Summary of discussion, Thursday May 5th, 2016
The report in some newspapers about recent developments in Embryo research- eg http://www.telegraph.co.uk/science/2016/05/04/artificial-womb-breakthrough-sparks-row-over-how-long-human-embr/ provoked a discussion about the ethics involved in such research. Should we accept that scientific research must be entirely “ethics-free”, on the grounds that if we set any limits to research we are likely to miss out on possible the benefits to society? Or should we be far more realistic, recognising that the motives for research are far more mixed (even sometimes for the sake of academic grants???) rather than for human benefit?

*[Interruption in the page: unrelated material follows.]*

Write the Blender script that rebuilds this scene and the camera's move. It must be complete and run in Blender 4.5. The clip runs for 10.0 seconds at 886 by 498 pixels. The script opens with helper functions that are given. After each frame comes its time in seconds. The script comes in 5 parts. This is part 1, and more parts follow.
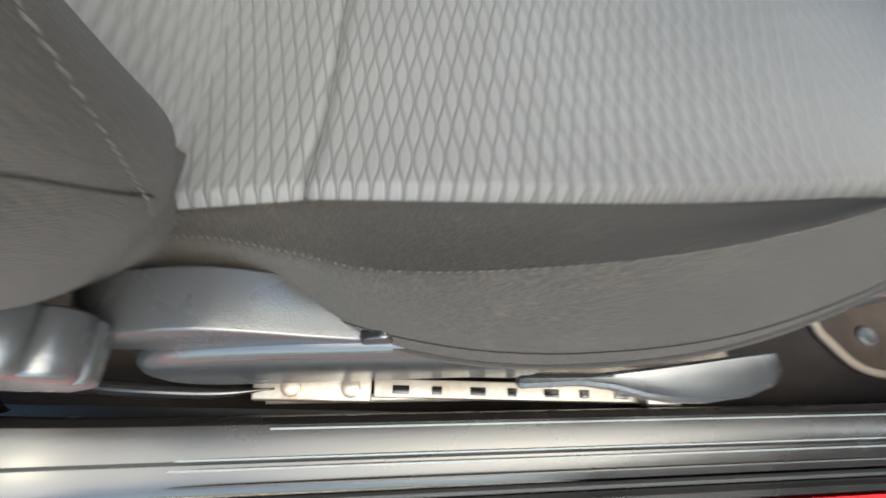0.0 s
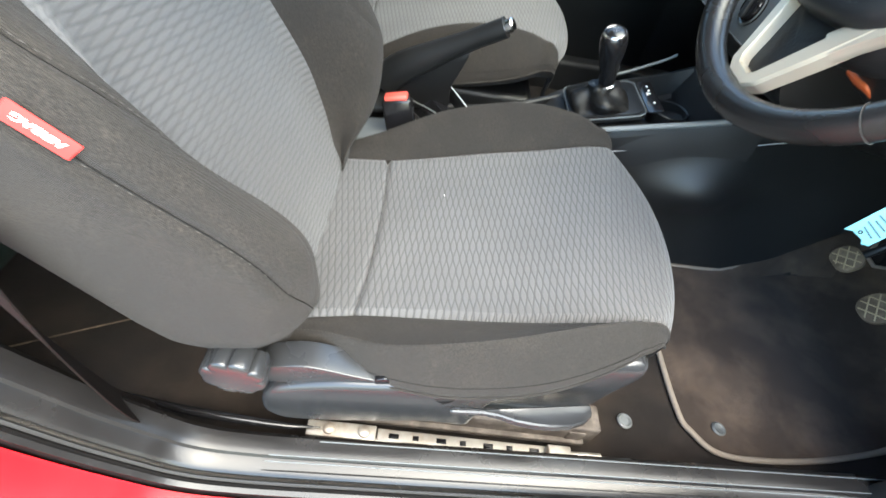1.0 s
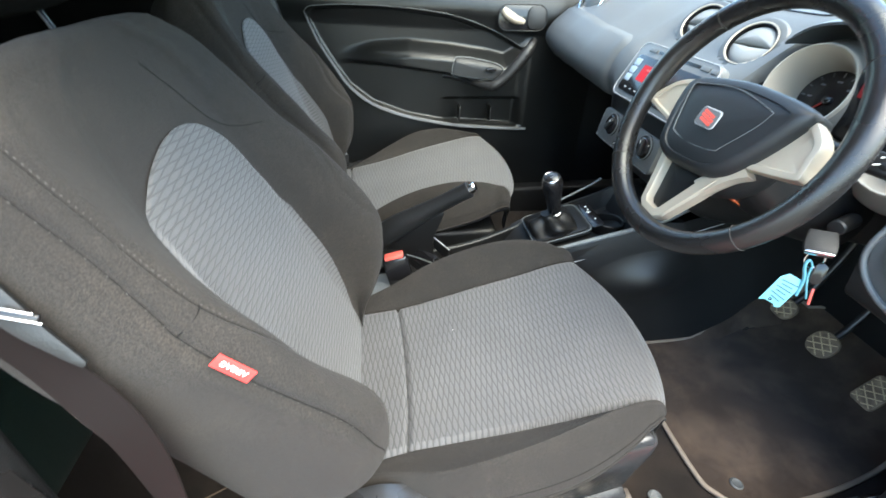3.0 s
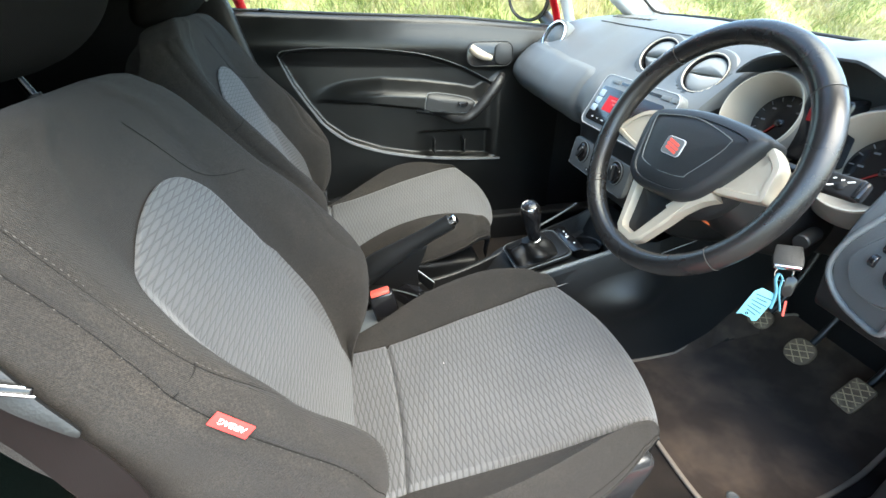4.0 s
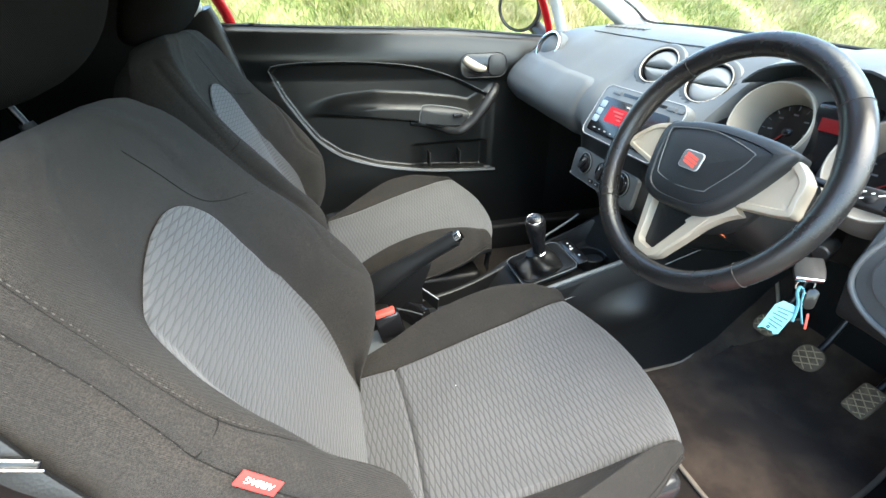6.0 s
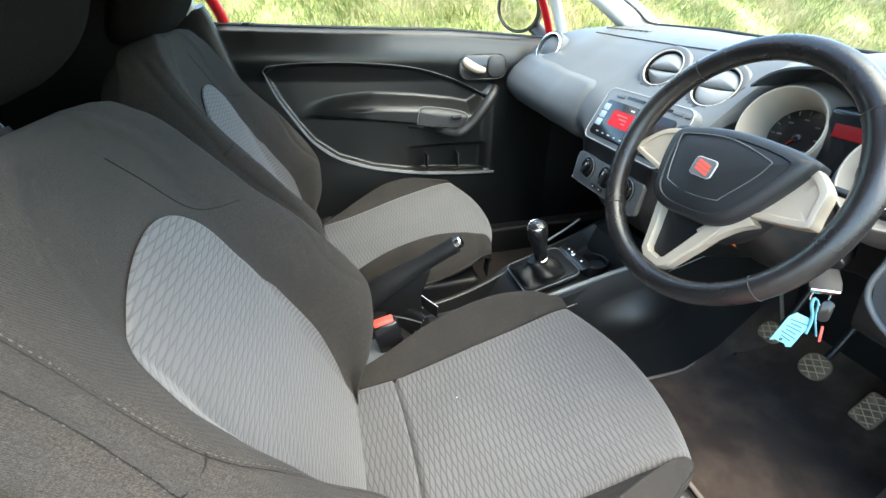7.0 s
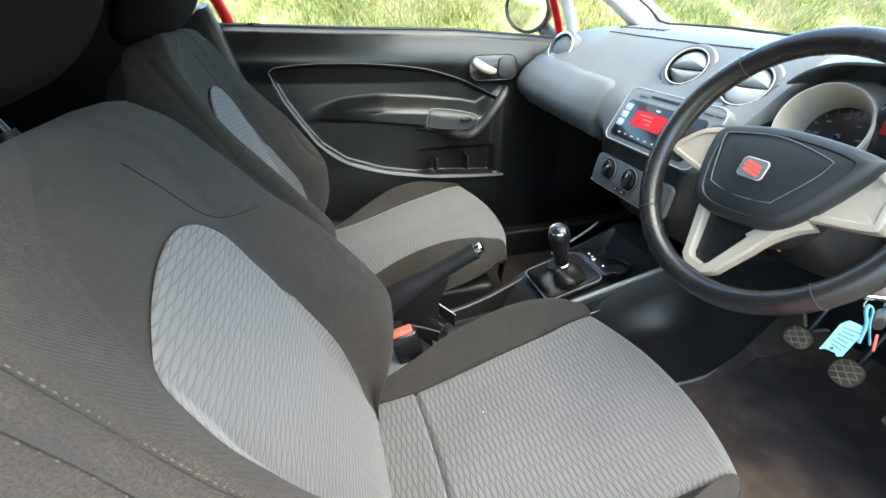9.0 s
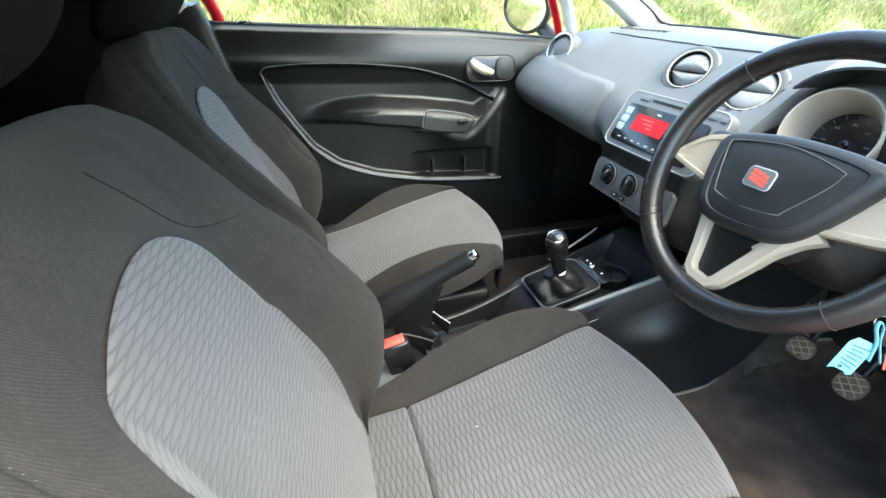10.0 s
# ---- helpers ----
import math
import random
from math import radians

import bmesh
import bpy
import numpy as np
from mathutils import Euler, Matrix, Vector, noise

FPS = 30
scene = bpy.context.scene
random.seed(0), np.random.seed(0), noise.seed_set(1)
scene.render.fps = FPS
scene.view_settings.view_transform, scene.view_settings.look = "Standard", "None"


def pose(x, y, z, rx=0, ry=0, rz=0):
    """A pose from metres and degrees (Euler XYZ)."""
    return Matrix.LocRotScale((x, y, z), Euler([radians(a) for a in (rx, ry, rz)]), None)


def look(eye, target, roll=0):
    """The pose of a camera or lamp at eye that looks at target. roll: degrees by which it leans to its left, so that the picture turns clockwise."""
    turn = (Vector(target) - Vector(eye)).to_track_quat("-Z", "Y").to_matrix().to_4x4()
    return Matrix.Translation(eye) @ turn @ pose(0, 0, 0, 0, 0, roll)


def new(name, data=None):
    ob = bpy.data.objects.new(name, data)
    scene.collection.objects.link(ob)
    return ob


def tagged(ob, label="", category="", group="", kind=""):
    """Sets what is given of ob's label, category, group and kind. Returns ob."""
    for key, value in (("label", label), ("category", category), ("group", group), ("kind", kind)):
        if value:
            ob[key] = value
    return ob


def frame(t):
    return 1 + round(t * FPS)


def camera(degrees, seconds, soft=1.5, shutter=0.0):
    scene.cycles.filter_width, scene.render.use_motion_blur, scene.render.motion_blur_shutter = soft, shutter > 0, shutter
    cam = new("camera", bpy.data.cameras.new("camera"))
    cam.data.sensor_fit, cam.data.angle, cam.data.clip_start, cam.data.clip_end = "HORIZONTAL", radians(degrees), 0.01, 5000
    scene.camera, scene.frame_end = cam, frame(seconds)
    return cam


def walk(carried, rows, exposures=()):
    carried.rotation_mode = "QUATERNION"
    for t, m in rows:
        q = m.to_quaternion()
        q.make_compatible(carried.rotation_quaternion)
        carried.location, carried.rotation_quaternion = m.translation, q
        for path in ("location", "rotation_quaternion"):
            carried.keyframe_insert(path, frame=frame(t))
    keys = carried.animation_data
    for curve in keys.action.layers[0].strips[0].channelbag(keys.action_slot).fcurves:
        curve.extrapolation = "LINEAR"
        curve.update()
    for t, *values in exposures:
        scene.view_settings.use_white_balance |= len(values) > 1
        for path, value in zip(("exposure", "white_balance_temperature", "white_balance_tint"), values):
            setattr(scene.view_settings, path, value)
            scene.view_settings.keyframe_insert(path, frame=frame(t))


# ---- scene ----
cam = camera(89.6, 10.0, shutter=0.5)
PATH = [
    (0, (0.023, 0.079, 0.806), (0.305, 0.901, -0.995), 21.2),
    (0.1, (0.026, 0.066, 0.842), (0.311, 0.928, -0.94), 20.7),
    (0.2, (0.028, 0.047, 0.884), (0.303, 0.96, -0.874), 19.6),
    (0.3, (0.028, 0.025, 0.923), (0.286, 0.99, -0.809), 18.4),
    (0.4, (0.023, -0.002, 0.955), (0.286, 1.028, -0.74), 18.3),
    (0.5, (0.021, -0.027, 0.986), (0.272, 1.079, -0.662), 17.7),
    (0.6, (0.025, -0.043, 1.015), (0.254, 1.129, -0.589), 16.7),
    (0.8, (0.035, -0.069, 1.063), (0.224, 1.203, -0.468), 14.5),
    (1, (0.037, -0.109, 1.087), (0.185, 1.215, -0.405), 12.7),
    (1.5, (0.021, -0.127, 1.119), (0.11, 1.359, -0.216), 9.9),
    (2, (-0.029, -0.114, 1.134), (0.114, 1.385, -0.182), 6.2),
    (2.5, (-0.044, -0.157, 1.183), (0.119, 1.429, -0.024), 3.7),
    (3, (-0.044, -0.193, 1.221), (0.207, 1.453, 0.112), 2.2),
    (4.3, (-0.068, -0.194, 1.247), (0.302, 1.5, 0.25), 0.1),
    (4.5, (-0.079, -0.19, 1.253), (0.307, 1.501, 0.257), -0.0),
    (5, (-0.083, -0.177, 1.252), (0.317, 1.518, 0.27), -0.4),
    (5.5, (-0.089, -0.168, 1.248), (0.316, 1.529, 0.271), -0.5),
    (7, (-0.093, -0.119, 1.245), (0.339, 1.573, 0.269), -0.0),
    (7.5, (-0.097, -0.116, 1.246), (0.341, 1.576, 0.274), -0.1),
    (8, (-0.099, -0.11, 1.243), (0.339, 1.586, 0.278), -0.2),
    (8.5, (-0.106, -0.091, 1.234), (0.338, 1.605, 0.271), -0.4),
    (9, (-0.135, -0.069, 1.232), (0.319, 1.623, 0.269), -0.2),
    (9.5, (-0.136, -0.04, 1.229), (0.322, 1.651, 0.265), 0.1),
    (10, (-0.116, -0.039, 1.232), (0.343, 1.651, 0.266), 0.2),
]
SUN, SKY = 1.35, 0.15
SUN_FROM = Vector((0.34, -0.42, 0.88))
EXPOSURES = [(0.0, 3.25, 6700, -1), (0.3, 3.65, 6700, 0), (0.5, 3.7, 6700, 0), (1.0, 3.62, 6550, 0), (1.5, 3.9, 6350, 0), (2.5, 4.08, 6350, 0), (3.0, 3.48, 6500, 0), (4.5, 3.52, 6650, 0), (8.0, 3.49, 6650, 0), (10.0, 3.59, 6650, 0)]
walk(cam, [(t, look(eye, target, roll)) for t, eye, target, roll in PATH], EXPOSURES)

# ---- light ----
world = bpy.data.worlds.new("world")
scene.world = world
world.use_nodes = True
wn = world.node_tree.nodes
sky = wn.new("ShaderNodeTexSky")
sky.sky_type, sky.sun_disc = "NISHITA", False
sky.sun_elevation, sky.sun_rotation = radians(58.5), radians(141)
sky.air_density, sky.dust_density, sky.ozone_density = 1.0, 1.6, 1.0
wn["Background"].inputs["Strength"].default_value = SKY
world.node_tree.links.new(sky.outputs["Color"], wn["Background"].inputs["Color"])
sun_data = bpy.data.lights.new("sun", "SUN")
sun_data.energy, sun_data.angle, sun_data.color = SUN, radians(75), (1.0, 0.87, 0.72)
sun = new("sun", sun_data)
sun.matrix_world = look((0, 0, 10), Vector((0, 0, 10)) - SUN_FROM)


# ---- materials ----
def nodes_of(m):
    m.use_nodes = True
    t = m.node_tree
    return t, t.nodes, t.links, t.nodes["Principled BSDF"]


def math_node(t, op, a, b=None, c=None):
    n = t.nodes.new("ShaderNodeMath")
    n.operation = op
    for i, v in enumerate((a, b, c)):
        if v is None:
            continue
        if isinstance(v, (int, float)):
            n.inputs[i].default_value = v
        else:
            t.links.new(v, n.inputs[i])
    return n.outputs[0]


def noise_node(t, scale, detail=4.0, rough=0.6, coord="Object"):
    c = t.nodes.new("ShaderNodeTexCoord")
    n = t.nodes.new("ShaderNodeTexNoise")
    n.inputs["Scale"].default_value, n.inputs["Detail"].default_value, n.inputs["Roughness"].default_value = scale, detail, rough
    t.links.new(c.outputs[coord], n.inputs["Vector"])
    return n.outputs["Fac"]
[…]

Zygmunt Bauman, the Polish philosopher and sociologist (born in 1925) argues in his book “Modernity and the Holocaust” (published in 1989) that “value-free science” is an illusion, which helped to create the Nazi nightmare: “Indirectly….. science cleared the way to genocide through sapping the authority and questioning the binding force, of all normative authority, particularly that of religion and ethics….. Science wanted to be value free and took pride in being such. By institutional pressure and by ridicule, it silenced the preachers of morality. In the process it made itself morally blind and speechless. It dismantled all the barriers that could stop it from co-operating, with enthusiasm and abandon, in designing the most effective and rapid methods of mass sterilization or mass killing.” (pp 108-9)
Is it the responsibility of society to decide the ethical standards for the way scientific research is to be used, or is this asking too much of society? Scientific research is, almost by definition, often in advance of lay society’s current comprehension- must we then ask scientists to take responsibility for their own ethical standards in their research?
If a society loses its sense of moral standards, decisions will be made according to the distribution of power (“might is right”), which is always unequal. Democracy can easily be corrupted in this sense, with the majority believing they can create policies that suit their interests, irrespective of the impact on minorities.
But where do we find the ethical standards we need? Some would argue that we need to “return” to the “Christian” basis of our society- but this may be increasingly difficult when (as recent research suggests) those claiming to have “no religion” now outnumber those who claim to be “Christian” http://www.theguardian.com/world/2016/may/23/no-religion-outnumber-christians-england-wales-study
All schools must now promote Spiritual, Moral, Social and Cultural development in their pupils: http://www.doingsmsc.org.uk/ Perhaps there is a need for similar work among adults.
(This summary is more of a reflection on our discussion on May 5th than a record of what was actually said).